Scripts that build animated scenes

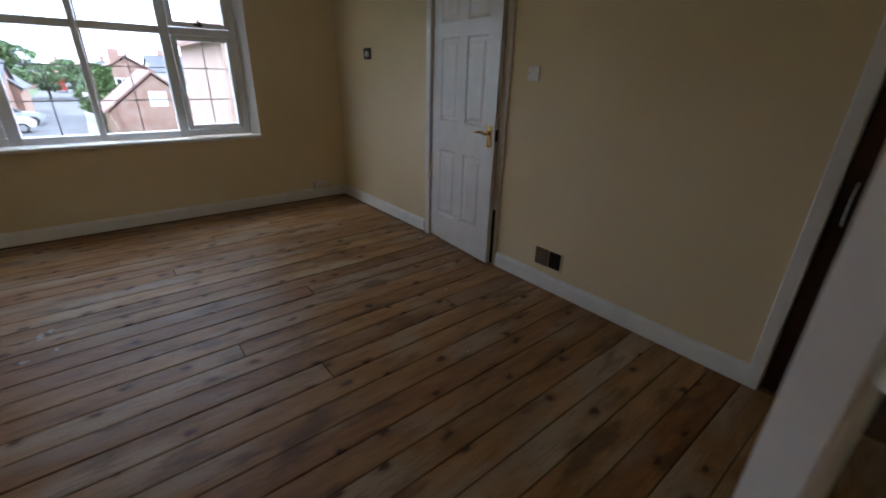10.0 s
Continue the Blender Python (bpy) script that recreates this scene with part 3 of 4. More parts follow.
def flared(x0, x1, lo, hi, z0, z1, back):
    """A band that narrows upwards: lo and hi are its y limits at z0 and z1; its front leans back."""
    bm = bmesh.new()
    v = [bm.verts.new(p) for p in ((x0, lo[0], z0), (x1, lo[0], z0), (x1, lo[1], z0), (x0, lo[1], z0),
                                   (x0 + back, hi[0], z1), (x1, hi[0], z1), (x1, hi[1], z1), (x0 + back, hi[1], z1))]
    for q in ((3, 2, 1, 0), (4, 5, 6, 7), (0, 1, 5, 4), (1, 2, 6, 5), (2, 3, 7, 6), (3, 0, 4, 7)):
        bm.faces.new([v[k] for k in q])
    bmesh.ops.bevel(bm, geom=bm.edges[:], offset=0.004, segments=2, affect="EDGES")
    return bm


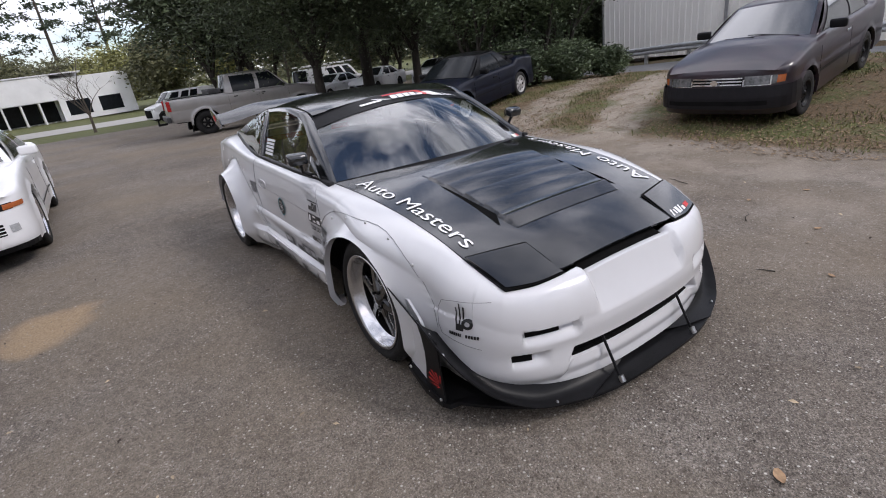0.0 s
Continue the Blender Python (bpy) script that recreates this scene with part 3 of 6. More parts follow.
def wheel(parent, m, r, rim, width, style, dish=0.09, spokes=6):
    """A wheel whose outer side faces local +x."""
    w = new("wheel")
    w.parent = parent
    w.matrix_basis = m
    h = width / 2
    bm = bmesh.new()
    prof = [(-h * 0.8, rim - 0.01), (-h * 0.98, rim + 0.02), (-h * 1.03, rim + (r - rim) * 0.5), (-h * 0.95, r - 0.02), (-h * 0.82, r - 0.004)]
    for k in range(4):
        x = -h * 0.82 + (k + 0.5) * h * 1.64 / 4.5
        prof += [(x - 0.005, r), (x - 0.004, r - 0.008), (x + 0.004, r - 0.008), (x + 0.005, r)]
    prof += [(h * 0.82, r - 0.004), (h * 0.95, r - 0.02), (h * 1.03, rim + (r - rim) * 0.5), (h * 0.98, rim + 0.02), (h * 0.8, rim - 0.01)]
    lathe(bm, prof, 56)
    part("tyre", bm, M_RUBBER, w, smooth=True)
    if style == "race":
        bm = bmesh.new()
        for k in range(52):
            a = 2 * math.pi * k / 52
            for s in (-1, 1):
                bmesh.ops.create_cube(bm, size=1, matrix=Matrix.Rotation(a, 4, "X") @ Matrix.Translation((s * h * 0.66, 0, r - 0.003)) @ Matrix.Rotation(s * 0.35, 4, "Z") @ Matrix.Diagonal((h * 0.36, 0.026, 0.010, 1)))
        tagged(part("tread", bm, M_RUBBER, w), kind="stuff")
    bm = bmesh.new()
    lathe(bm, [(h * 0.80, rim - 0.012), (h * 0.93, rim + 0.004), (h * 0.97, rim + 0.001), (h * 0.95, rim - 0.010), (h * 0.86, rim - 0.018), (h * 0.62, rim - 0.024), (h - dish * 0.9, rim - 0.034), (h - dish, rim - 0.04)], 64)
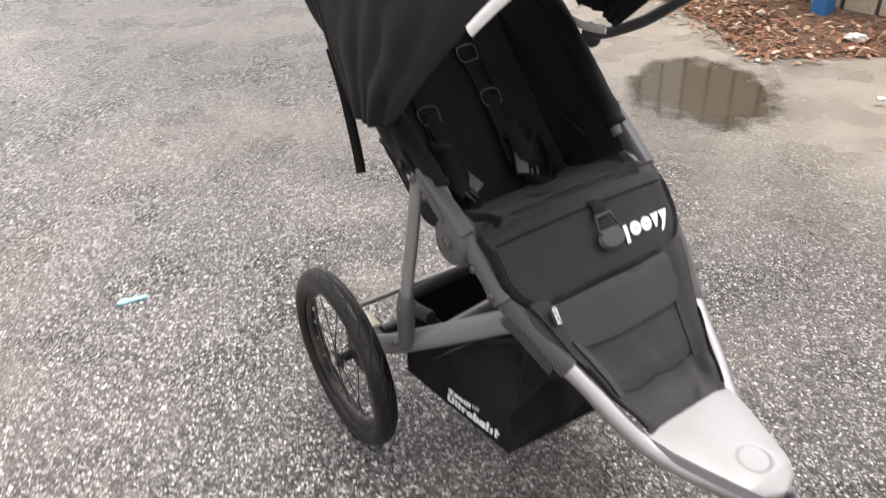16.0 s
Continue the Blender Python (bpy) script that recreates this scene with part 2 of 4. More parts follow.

REQUIRED WORK:
Give the count of lines holding the word "Continue" and nothing more.

THE COMPLETED TASK:
3